* Dataset extract:
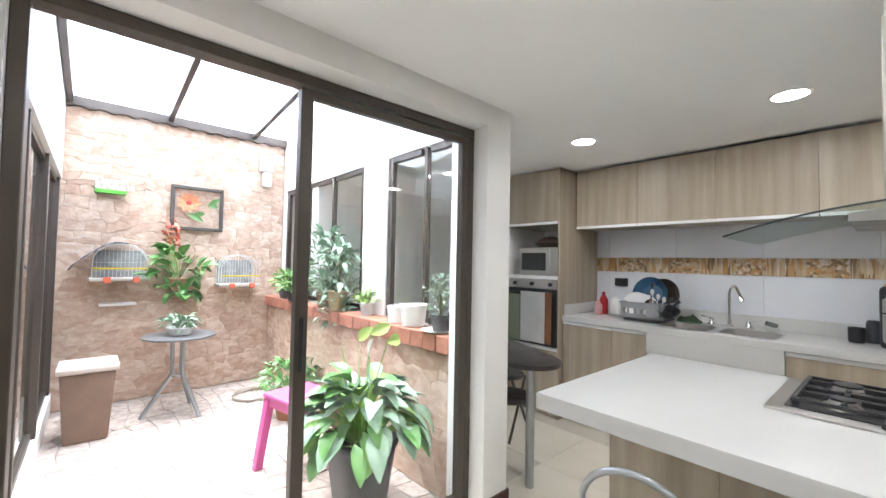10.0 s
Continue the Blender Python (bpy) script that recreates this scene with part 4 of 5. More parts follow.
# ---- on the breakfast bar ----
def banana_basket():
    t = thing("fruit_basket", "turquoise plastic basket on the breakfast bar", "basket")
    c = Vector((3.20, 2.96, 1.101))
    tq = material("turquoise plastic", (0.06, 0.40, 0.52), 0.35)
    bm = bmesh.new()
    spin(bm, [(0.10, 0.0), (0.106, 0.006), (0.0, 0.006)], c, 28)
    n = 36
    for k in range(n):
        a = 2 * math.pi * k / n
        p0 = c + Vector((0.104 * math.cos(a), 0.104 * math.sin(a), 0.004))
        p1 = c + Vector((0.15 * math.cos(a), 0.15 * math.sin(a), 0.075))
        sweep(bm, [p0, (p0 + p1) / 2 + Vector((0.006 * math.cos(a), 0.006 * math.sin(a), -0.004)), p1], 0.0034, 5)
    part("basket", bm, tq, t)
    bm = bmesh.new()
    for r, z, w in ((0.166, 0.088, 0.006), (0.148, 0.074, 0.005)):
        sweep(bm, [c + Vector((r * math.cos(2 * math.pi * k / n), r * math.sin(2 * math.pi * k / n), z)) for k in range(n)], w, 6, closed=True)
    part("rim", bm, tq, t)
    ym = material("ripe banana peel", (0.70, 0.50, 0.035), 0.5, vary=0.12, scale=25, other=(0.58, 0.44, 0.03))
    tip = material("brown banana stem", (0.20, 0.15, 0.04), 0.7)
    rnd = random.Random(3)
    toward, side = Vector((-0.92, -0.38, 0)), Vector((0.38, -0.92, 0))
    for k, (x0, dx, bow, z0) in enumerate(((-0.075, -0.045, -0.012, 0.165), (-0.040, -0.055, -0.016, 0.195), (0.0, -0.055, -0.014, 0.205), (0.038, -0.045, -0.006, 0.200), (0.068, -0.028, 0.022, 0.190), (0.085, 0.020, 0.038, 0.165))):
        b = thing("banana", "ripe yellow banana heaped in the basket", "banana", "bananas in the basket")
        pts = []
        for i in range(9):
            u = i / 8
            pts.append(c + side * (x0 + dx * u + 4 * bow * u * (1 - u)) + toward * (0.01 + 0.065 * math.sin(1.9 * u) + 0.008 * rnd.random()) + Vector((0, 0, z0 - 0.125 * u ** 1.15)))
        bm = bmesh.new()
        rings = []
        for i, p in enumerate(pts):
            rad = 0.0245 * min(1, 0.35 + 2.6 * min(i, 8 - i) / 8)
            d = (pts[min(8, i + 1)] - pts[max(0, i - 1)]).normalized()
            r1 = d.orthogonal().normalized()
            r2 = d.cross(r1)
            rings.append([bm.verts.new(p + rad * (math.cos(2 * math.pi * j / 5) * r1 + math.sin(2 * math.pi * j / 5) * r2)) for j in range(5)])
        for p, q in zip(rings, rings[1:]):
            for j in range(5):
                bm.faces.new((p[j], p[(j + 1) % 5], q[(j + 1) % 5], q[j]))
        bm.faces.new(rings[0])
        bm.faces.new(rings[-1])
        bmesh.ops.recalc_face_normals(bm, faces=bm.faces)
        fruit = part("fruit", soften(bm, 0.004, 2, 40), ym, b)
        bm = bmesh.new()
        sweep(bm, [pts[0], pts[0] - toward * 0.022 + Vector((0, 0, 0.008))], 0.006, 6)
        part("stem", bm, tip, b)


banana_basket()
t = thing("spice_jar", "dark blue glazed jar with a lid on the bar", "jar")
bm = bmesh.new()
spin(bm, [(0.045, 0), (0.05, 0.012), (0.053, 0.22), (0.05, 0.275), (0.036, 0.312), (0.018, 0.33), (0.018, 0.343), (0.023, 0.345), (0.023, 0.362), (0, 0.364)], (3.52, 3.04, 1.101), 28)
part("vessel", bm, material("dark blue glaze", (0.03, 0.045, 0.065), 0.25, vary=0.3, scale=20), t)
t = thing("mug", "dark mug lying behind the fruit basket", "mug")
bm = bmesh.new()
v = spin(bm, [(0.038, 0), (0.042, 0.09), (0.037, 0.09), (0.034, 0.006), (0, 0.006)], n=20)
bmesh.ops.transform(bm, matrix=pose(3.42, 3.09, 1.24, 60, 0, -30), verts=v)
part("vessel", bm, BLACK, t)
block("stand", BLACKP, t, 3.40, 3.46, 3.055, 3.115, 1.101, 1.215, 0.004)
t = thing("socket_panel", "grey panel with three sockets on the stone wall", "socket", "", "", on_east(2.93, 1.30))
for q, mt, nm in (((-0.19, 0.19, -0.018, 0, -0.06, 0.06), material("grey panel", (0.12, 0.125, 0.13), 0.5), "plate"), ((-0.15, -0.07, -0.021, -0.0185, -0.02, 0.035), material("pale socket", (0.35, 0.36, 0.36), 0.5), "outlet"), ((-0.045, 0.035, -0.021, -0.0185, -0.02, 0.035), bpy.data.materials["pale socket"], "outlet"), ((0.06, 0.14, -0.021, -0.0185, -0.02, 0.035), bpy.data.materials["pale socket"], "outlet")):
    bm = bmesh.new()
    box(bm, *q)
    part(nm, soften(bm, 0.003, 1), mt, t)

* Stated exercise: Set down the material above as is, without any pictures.

* Complete answer:
10.0 s
Continue the Blender Python (bpy) script that recreates this scene with part 4 of 5. More parts follow.
# ---- on the breakfast bar ----
def banana_basket():
    t = thing("fruit_basket", "turquoise plastic basket on the breakfast bar", "basket")
    c = Vector((3.20, 2.96, 1.101))
    tq = material("turquoise plastic", (0.06, 0.40, 0.52), 0.35)
    bm = bmesh.new()
    spin(bm, [(0.10, 0.0), (0.106, 0.006), (0.0, 0.006)], c, 28)
    n = 36
    for k in range(n):
        a = 2 * math.pi * k / n
        p0 = c + Vector((0.104 * math.cos(a), 0.104 * math.sin(a), 0.004))
        p1 = c + Vector((0.15 * math.cos(a), 0.15 * math.sin(a), 0.075))
        sweep(bm, [p0, (p0 + p1) / 2 + Vector((0.006 * math.cos(a), 0.006 * math.sin(a), -0.004)), p1], 0.0034, 5)
    part("basket", bm, tq, t)
    bm = bmesh.new()
    for r, z, w in ((0.166, 0.088, 0.006), (0.148, 0.074, 0.005)):
        sweep(bm, [c + Vector((r * math.cos(2 * math.pi * k / n), r * math.sin(2 * math.pi * k / n), z)) for k in range(n)], w, 6, closed=True)
    part("rim", bm, tq, t)
    ym = material("ripe banana peel", (0.70, 0.50, 0.035), 0.5, vary=0.12, scale=25, other=(0.58, 0.44, 0.03))
    tip = material("brown banana stem", (0.20, 0.15, 0.04), 0.7)
    rnd = random.Random(3)
    toward, side = Vector((-0.92, -0.38, 0)), Vector((0.38, -0.92, 0))
    for k, (x0, dx, bow, z0) in enumerate(((-0.075, -0.045, -0.012, 0.165), (-0.040, -0.055, -0.016, 0.195), (0.0, -0.055, -0.014, 0.205), (0.038, -0.045, -0.006, 0.200), (0.068, -0.028, 0.022, 0.190), (0.085, 0.020, 0.038, 0.165))):
        b = thing("banana", "ripe yellow banana heaped in the basket", "banana", "bananas in the basket")
        pts = []
        for i in range(9):
            u = i / 8
            pts.append(c + side * (x0 + dx * u + 4 * bow * u * (1 - u)) + toward * (0.01 + 0.065 * math.sin(1.9 * u) + 0.008 * rnd.random()) + Vector((0, 0, z0 - 0.125 * u ** 1.15)))
        bm = bmesh.new()
        rings = []
        for i, p in enumerate(pts):
            rad = 0.0245 * min(1, 0.35 + 2.6 * min(i, 8 - i) / 8)
            d = (pts[min(8, i + 1)] - pts[max(0, i - 1)]).normalized()
            r1 = d.orthogonal().normalized()
            r2 = d.cross(r1)
            rings.append([bm.verts.new(p + rad * (math.cos(2 * math.pi * j / 5) * r1 + math.sin(2 * math.pi * j / 5) * r2)) for j in range(5)])
        for p, q in zip(rings, rings[1:]):
            for j in range(5):
                bm.faces.new((p[j], p[(j + 1) % 5], q[(j + 1) % 5], q[j]))
        bm.faces.new(rings[0])
        bm.faces.new(rings[-1])
        bmesh.ops.recalc_face_normals(bm, faces=bm.faces)
        fruit = part("fruit", soften(bm, 0.004, 2, 40), ym, b)
        bm = bmesh.new()
        sweep(bm, [pts[0], pts[0] - toward * 0.022 + Vector((0, 0, 0.008))], 0.006, 6)
        part("stem", bm, tip, b)


banana_basket()
t = thing("spice_jar", "dark blue glazed jar with a lid on the bar", "jar")
bm = bmesh.new()
spin(bm, [(0.045, 0), (0.05, 0.012), (0.053, 0.22), (0.05, 0.275), (0.036, 0.312), (0.018, 0.33), (0.018, 0.343), (0.023, 0.345), (0.023, 0.362), (0, 0.364)], (3.52, 3.04, 1.101), 28)
part("vessel", bm, material("dark blue glaze", (0.03, 0.045, 0.065), 0.25, vary=0.3, scale=20), t)
t = thing("mug", "dark mug lying behind the fruit basket", "mug")
bm = bmesh.new()
v = spin(bm, [(0.038, 0), (0.042, 0.09), (0.037, 0.09), (0.034, 0.006), (0, 0.006)], n=20)
bmesh.ops.transform(bm, matrix=pose(3.42, 3.09, 1.24, 60, 0, -30), verts=v)
part("vessel", bm, BLACK, t)
block("stand", BLACKP, t, 3.40, 3.46, 3.055, 3.115, 1.101, 1.215, 0.004)
t = thing("socket_panel", "grey panel with three sockets on the stone wall", "socket", "", "", on_east(2.93, 1.30))
for q, mt, nm in (((-0.19, 0.19, -0.018, 0, -0.06, 0.06), material("grey panel", (0.12, 0.125, 0.13), 0.5), "plate"), ((-0.15, -0.07, -0.021, -0.0185, -0.02, 0.035), material("pale socket", (0.35, 0.36, 0.36), 0.5), "outlet"), ((-0.045, 0.035, -0.021, -0.0185, -0.02, 0.035), bpy.data.materials["pale socket"], "outlet"), ((0.06, 0.14, -0.021, -0.0185, -0.02, 0.035), bpy.data.materials["pale socket"], "outlet")):
    bm = bmesh.new()
    box(bm, *q)
    part(nm, soften(bm, 0.003, 1), mt, t)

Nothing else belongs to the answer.